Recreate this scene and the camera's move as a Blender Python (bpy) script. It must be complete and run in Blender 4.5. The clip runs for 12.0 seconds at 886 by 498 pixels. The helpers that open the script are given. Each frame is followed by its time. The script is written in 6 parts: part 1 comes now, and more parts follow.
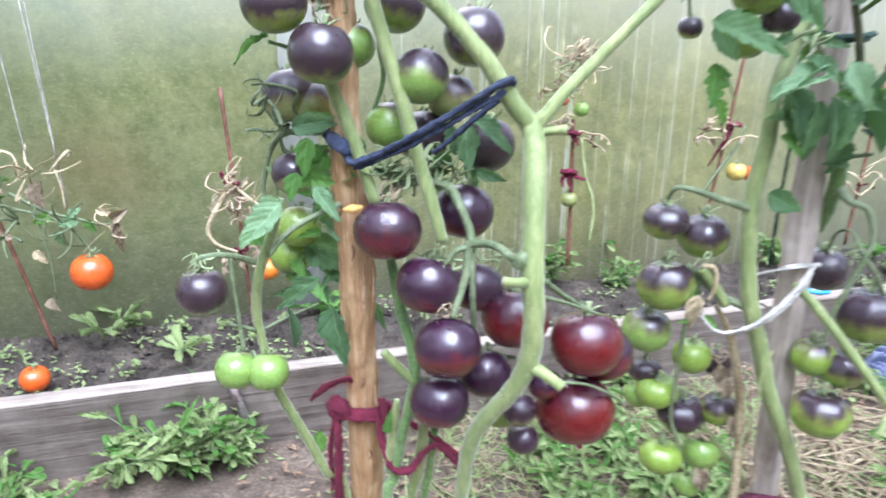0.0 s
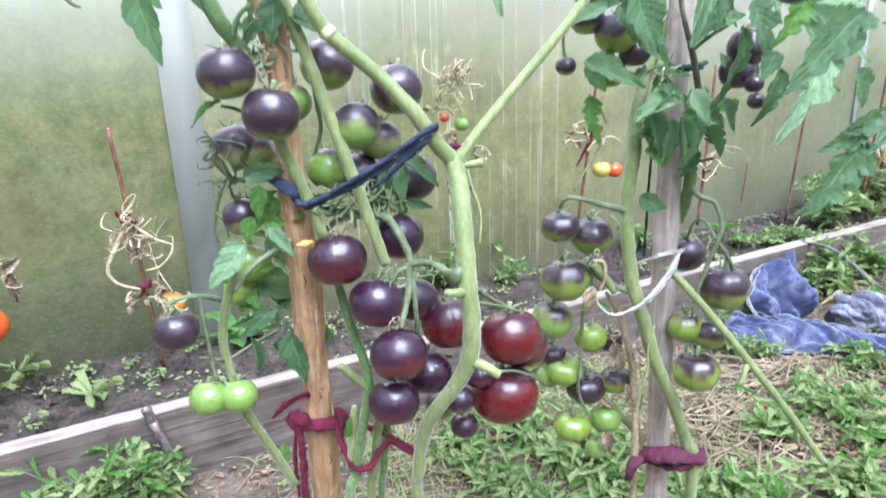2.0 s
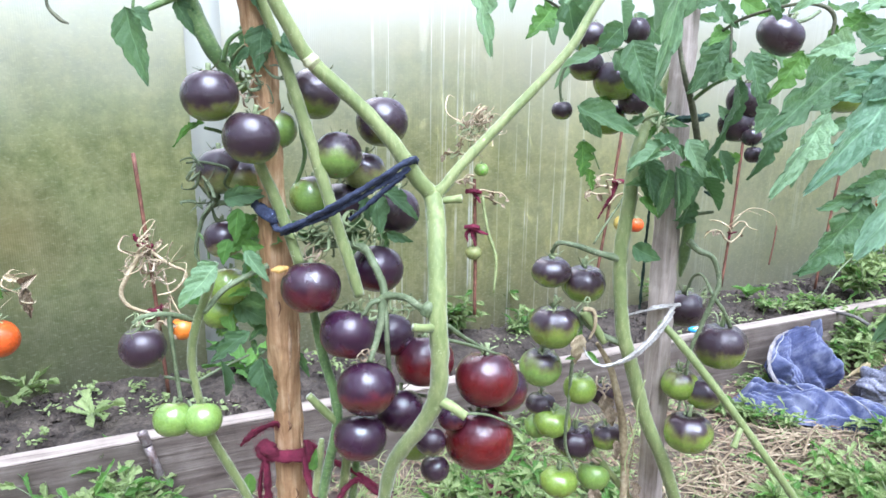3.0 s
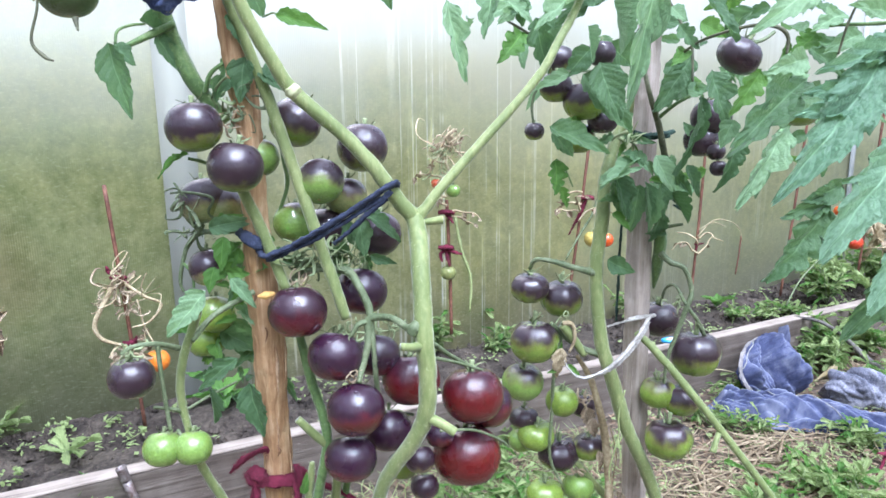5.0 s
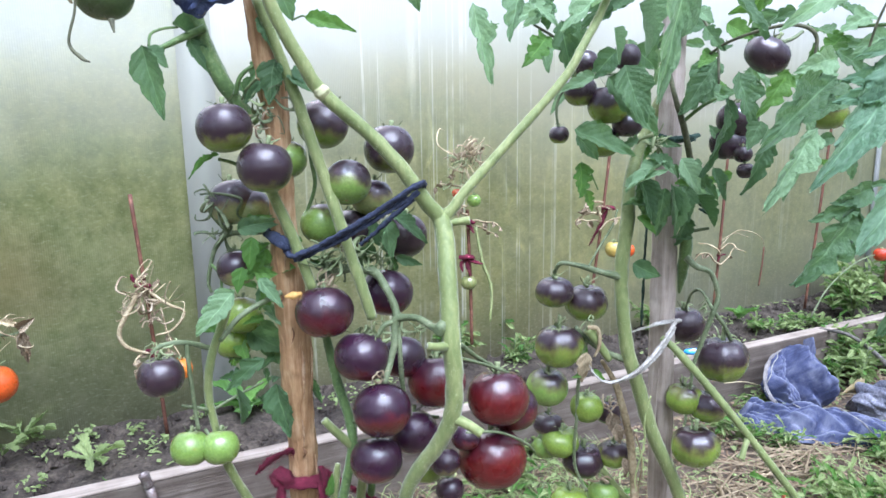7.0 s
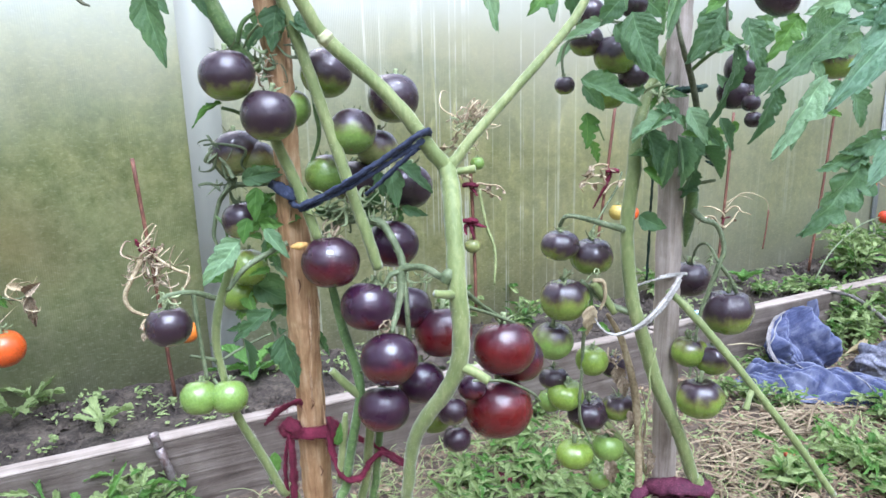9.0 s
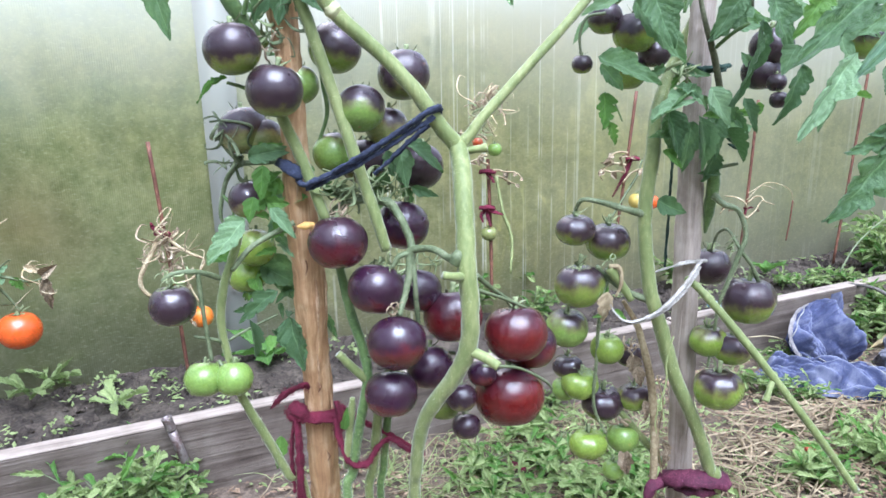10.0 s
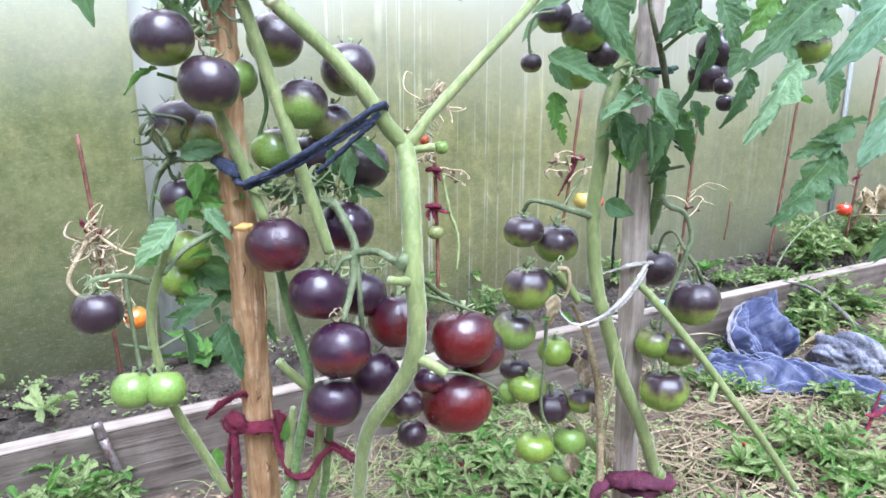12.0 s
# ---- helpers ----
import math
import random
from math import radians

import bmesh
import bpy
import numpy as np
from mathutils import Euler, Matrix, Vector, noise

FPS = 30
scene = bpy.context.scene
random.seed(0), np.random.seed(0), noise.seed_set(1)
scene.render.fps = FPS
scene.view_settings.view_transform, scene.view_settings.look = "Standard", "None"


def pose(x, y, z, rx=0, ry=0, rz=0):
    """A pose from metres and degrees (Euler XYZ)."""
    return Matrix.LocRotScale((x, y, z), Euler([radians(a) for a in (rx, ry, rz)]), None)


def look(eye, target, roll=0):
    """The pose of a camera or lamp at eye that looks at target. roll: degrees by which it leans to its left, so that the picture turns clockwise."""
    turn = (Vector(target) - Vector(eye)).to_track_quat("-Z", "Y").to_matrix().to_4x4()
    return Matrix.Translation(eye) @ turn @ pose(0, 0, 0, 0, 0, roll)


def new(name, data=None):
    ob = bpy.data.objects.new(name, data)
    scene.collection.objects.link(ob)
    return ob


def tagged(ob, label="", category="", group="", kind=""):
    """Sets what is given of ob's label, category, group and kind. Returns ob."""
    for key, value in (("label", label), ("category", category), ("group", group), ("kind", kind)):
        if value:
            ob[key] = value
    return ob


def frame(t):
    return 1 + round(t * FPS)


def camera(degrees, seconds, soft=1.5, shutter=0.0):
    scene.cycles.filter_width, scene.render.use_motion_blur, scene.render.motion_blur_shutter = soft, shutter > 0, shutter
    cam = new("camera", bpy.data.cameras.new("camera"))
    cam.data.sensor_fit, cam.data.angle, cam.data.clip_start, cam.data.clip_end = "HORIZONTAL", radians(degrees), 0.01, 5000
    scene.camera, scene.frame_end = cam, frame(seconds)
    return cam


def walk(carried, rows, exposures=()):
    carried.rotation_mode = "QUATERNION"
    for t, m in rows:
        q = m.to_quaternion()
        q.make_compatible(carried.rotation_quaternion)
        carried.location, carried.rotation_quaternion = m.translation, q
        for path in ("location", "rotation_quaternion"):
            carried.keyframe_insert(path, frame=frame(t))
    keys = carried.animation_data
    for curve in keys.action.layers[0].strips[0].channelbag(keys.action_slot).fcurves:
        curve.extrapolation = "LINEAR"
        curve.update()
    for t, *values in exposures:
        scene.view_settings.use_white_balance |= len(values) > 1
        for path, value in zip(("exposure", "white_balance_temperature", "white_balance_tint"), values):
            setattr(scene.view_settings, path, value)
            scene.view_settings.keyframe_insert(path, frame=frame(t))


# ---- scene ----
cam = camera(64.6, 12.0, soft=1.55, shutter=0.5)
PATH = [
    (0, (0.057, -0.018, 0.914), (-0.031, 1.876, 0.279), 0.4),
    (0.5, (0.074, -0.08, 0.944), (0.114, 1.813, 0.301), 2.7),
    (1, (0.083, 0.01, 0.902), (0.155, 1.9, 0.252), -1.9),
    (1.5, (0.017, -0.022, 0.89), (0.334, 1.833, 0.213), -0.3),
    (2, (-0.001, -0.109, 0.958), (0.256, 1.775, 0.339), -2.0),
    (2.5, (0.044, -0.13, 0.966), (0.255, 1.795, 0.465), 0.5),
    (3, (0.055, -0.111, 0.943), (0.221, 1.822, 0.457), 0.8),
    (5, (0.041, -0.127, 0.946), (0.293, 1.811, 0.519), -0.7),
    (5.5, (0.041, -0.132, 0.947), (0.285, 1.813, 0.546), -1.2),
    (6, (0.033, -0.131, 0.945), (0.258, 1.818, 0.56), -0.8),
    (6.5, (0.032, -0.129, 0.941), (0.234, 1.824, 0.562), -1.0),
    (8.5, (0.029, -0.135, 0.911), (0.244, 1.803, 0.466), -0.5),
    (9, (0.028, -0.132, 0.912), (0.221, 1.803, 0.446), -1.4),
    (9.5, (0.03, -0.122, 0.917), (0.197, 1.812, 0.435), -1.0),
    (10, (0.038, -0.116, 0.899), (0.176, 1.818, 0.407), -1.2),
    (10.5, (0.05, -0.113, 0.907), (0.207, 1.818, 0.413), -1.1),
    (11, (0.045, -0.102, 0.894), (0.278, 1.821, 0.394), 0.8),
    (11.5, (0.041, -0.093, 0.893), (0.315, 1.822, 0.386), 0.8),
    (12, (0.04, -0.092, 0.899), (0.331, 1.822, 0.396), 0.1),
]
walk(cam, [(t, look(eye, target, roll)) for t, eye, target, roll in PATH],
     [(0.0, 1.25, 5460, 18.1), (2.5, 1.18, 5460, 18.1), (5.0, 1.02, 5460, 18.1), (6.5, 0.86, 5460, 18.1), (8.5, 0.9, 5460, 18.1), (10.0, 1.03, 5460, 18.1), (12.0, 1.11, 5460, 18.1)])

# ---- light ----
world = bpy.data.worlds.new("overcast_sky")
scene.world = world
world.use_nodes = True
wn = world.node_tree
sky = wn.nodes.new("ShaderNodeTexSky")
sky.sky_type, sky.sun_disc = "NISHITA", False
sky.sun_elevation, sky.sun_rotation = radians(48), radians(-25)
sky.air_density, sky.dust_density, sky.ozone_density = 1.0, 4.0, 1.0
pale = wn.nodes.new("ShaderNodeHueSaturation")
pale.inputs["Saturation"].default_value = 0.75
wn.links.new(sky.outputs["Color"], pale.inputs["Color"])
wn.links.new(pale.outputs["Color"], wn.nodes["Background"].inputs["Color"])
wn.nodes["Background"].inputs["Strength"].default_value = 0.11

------

Goal
Transcribe the listing in full and omit the pictures.

Task solution
Recreate this scene and the camera's move as a Blender Python (bpy) script. It must be complete and run in Blender 4.5. The clip runs for 12.0 seconds at 886 by 498 pixels. The helpers that open the script are given. Each frame is followed by its time. The script is written in 6 parts: part 1 comes now, and more parts follow.
0.0 s
2.0 s
3.0 s
5.0 s
7.0 s
9.0 s
10.0 s
12.0 s
# ---- helpers ----
import math
import random
from math import radians

import bmesh
import bpy
import numpy as np
from mathutils import Euler, Matrix, Vector, noise

FPS = 30
scene = bpy.context.scene
random.seed(0), np.random.seed(0), noise.seed_set(1)
scene.render.fps = FPS
scene.view_settings.view_transform, scene.view_settings.look = "Standard", "None"


def pose(x, y, z, rx=0, ry=0, rz=0):
    """A pose from metres and degrees (Euler XYZ)."""
    return Matrix.LocRotScale((x, y, z), Euler([radians(a) for a in (rx, ry, rz)]), None)


def look(eye, target, roll=0):
    """The pose of a camera or lamp at eye that looks at target. roll: degrees by which it leans to its left, so that the picture turns clockwise."""
    turn = (Vector(target) - Vector(eye)).to_track_quat("-Z", "Y").to_matrix().to_4x4()
    return Matrix.Translation(eye) @ turn @ pose(0, 0, 0, 0, 0, roll)


def new(name, data=None):
    ob = bpy.data.objects.new(name, data)
    scene.collection.objects.link(ob)
    return ob


def tagged(ob, label="", category="", group="", kind=""):
    """Sets what is given of ob's label, category, group and kind. Returns ob."""
    for key, value in (("label", label), ("category", category), ("group", group), ("kind", kind)):
        if value:
            ob[key] = value
    return ob


def frame(t):
    return 1 + round(t * FPS)


def camera(degrees, seconds, soft=1.5, shutter=0.0):
    scene.cycles.filter_width, scene.render.use_motion_blur, scene.render.motion_blur_shutter = soft, shutter > 0, shutter
    cam = new("camera", bpy.data.cameras.new("camera"))
    cam.data.sensor_fit, cam.data.angle, cam.data.clip_start, cam.data.clip_end = "HORIZONTAL", radians(degrees), 0.01, 5000
    scene.camera, scene.frame_end = cam, frame(seconds)
    return cam


def walk(carried, rows, exposures=()):
    carried.rotation_mode = "QUATERNION"
    for t, m in rows:
        q = m.to_quaternion()
        q.make_compatible(carried.rotation_quaternion)
        carried.location, carried.rotation_quaternion = m.translation, q
        for path in ("location", "rotation_quaternion"):
            carried.keyframe_insert(path, frame=frame(t))
    keys = carried.animation_data
    for curve in keys.action.layers[0].strips[0].channelbag(keys.action_slot).fcurves:
        curve.extrapolation = "LINEAR"
        curve.update()
    for t, *values in exposures:
        scene.view_settings.use_white_balance |= len(values) > 1
        for path, value in zip(("exposure", "white_balance_temperature", "white_balance_tint"), values):
            setattr(scene.view_settings, path, value)
            scene.view_settings.keyframe_insert(path, frame=frame(t))


# ---- scene ----
cam = camera(64.6, 12.0, soft=1.55, shutter=0.5)
PATH = [
    (0, (0.057, -0.018, 0.914), (-0.031, 1.876, 0.279), 0.4),
    (0.5, (0.074, -0.08, 0.944), (0.114, 1.813, 0.301), 2.7),
    (1, (0.083, 0.01, 0.902), (0.155, 1.9, 0.252), -1.9),
    (1.5, (0.017, -0.022, 0.89), (0.334, 1.833, 0.213), -0.3),
    (2, (-0.001, -0.109, 0.958), (0.256, 1.775, 0.339), -2.0),
    (2.5, (0.044, -0.13, 0.966), (0.255, 1.795, 0.465), 0.5),
    (3, (0.055, -0.111, 0.943), (0.221, 1.822, 0.457), 0.8),
    (5, (0.041, -0.127, 0.946), (0.293, 1.811, 0.519), -0.7),
    (5.5, (0.041, -0.132, 0.947), (0.285, 1.813, 0.546), -1.2),
    (6, (0.033, -0.131, 0.945), (0.258, 1.818, 0.56), -0.8),
    (6.5, (0.032, -0.129, 0.941), (0.234, 1.824, 0.562), -1.0),
    (8.5, (0.029, -0.135, 0.911), (0.244, 1.803, 0.466), -0.5),
    (9, (0.028, -0.132, 0.912), (0.221, 1.803, 0.446), -1.4),
    (9.5, (0.03, -0.122, 0.917), (0.197, 1.812, 0.435), -1.0),
    (10, (0.038, -0.116, 0.899), (0.176, 1.818, 0.407), -1.2),
    (10.5, (0.05, -0.113, 0.907), (0.207, 1.818, 0.413), -1.1),
    (11, (0.045, -0.102, 0.894), (0.278, 1.821, 0.394), 0.8),
    (11.5, (0.041, -0.093, 0.893), (0.315, 1.822, 0.386), 0.8),
    (12, (0.04, -0.092, 0.899), (0.331, 1.822, 0.396), 0.1),
]
walk(cam, [(t, look(eye, target, roll)) for t, eye, target, roll in PATH],
     [(0.0, 1.25, 5460, 18.1), (2.5, 1.18, 5460, 18.1), (5.0, 1.02, 5460, 18.1), (6.5, 0.86, 5460, 18.1), (8.5, 0.9, 5460, 18.1), (10.0, 1.03, 5460, 18.1), (12.0, 1.11, 5460, 18.1)])

# ---- light ----
world = bpy.data.worlds.new("overcast_sky")
scene.world = world
world.use_nodes = True
wn = world.node_tree
sky = wn.nodes.new("ShaderNodeTexSky")
sky.sky_type, sky.sun_disc = "NISHITA", False
sky.sun_elevation, sky.sun_rotation = radians(48), radians(-25)
sky.air_density, sky.dust_density, sky.ozone_density = 1.0, 4.0, 1.0
pale = wn.nodes.new("ShaderNodeHueSaturation")
pale.inputs["Saturation"].default_value = 0.75
wn.links.new(sky.outputs["Color"], pale.inputs["Color"])
wn.links.new(pale.outputs["Color"], wn.nodes["Background"].inputs["Color"])
wn.nodes["Background"].inputs["Strength"].default_value = 0.11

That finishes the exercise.